There are currently two main time event handling functions in Redis:

• serverCron
• moduleTimerHandler

Time events in Redis can be divided into two types:

• One-time events: after execution, the time event ends.
• Periodic events: after the event is executed, the next execution time will be set, so that it can continue to execute when the time is reached, and repeat continuously.

A time event consists of five attributes:

• Event ID: Redis creates a globally unique ID for each time event, which increases in ascending order.
• Execution time when_sec and when_ms: accurate to milliseconds, record the time when the event can be executed.
• Time event handler timeProc: when the time event arrives, Redis will call the corresponding timeProc to process the event.
• Associated data clientData: when calling timeProc, this associated data is used as a parameter.
• Linked list pointers prev and next: used to maintain time events as a doubly linked list, making it easy to insert and search for the time events to be executed.

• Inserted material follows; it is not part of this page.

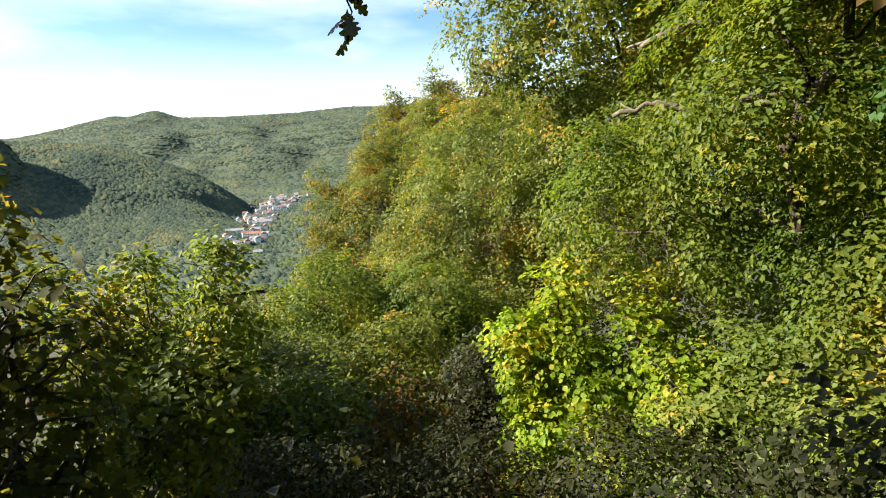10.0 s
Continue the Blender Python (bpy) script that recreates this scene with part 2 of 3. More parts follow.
SIMPLE = (np.array([(0, 0, 0), (0.42, -0.5, 0.1), (1, 0, -0.08), (0.42, 0.5, 0.1)]), np.array([(0, 1, 2), (0, 2, 3)]))
BLADE = (np.array([(0, 0, 0), (0.55, -0.5, 0.08), (1, 0.28, -0.05)]), np.array([(0, 1, 2)]))
OVAL = (np.array([(0, 0, 0), (0.3, -0.46, 0.09), (0.7, -0.38, 0.06), (1, 0, -0.12), (0.7, 0.38, 0.06), (0.3, 0.46, 0.09)]),
        np.array([(0, 1, 2), (0, 2, 3), (0, 3, 4), (0, 4, 5)]))


def outline_leaf(half, rise=0.08, droop=0.12):
    """A leaf from one half of its outline (along, across), mirrored about the midrib."""
    half = np.array(half, float)
    k = len(half)
    rib = np.c_[half[:, 0], np.zeros(k)]
    rib[:, 0] = np.clip(rib[:, 0], 0, 1)
    bend = lambda q: np.c_[q, rise * np.abs(q[:, 1:2]) * 2 - droop * q[:, 0:1] ** 2]
    v = np.vstack([bend(rib), bend(half), bend(half * [1, -1])])
    f = []
    for i in range(k - 1):
        f += [(i, i + 1, k + i + 1), (i, k + i + 1, k + i), (i, 2 * k + i + 1, i + 1), (i, 2 * k + i, 2 * k + i + 1)]
    return v, np.array(f)


def toothed(d):
    """Half outline of a hazel leaf: heart-shaped foot, broad, with coarse teeth and a short tip."""
    pts = [(0, 0), (-0.05, 0.15)]
    for k in range(9):
        u = 0.04 + k * 0.095
        w = (0.5 + d) * math.sin(math.pi * min(1.0, (u + 0.16) * 0.86)) ** 0.72
        pts += [(u, w - 0.022), (u + (0.06, 0.075, 0.05)[k % 3], w + (0.012, 0.034, 0.02, 0.04)[k % 4])]
    return pts + [(0.92, 0.1), (1, 0)]


HAZEL_SHAPES = [outline_leaf(toothed(d), r, b) for d, r, b in ((-0.02, 0.1, 0.1), (0.01, 0.16, 0.22), (-0.05, 0.04, 0.3), (0.0, -0.06, 0.16), (-0.03, 0.22, 0.05))]
OAK_SHAPES = [outline_leaf([(0, 0.015), (0.12, 0.05), (0.22, 0.2), (0.3, 0.21), (0.36, 0.1), (0.47, 0.29), (0.56, 0.29), (0.6, 0.14), (0.71, 0.31), (0.8, 0.28), (0.83, 0.15), (0.93, 0.15), (1, 0)], r, b)
              for r, b in ((0.12, 0.1), (0.2, 0.25), (-0.05, 0.2))]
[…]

The processing of time events is performed in the aeProcessEvents function in the event loop. The execution process is as follows:

1. First, iterate through all time events.
2. Compare the event time with the current time to find the time events that can be executed.
3. Then, execute the timeProc function of the time event.
4. After execution, for periodic events, set the next execution time; for one-time events, set the event ID to -1, and delete it from the linked list in subsequent aeProcessEvents executions of the event loop.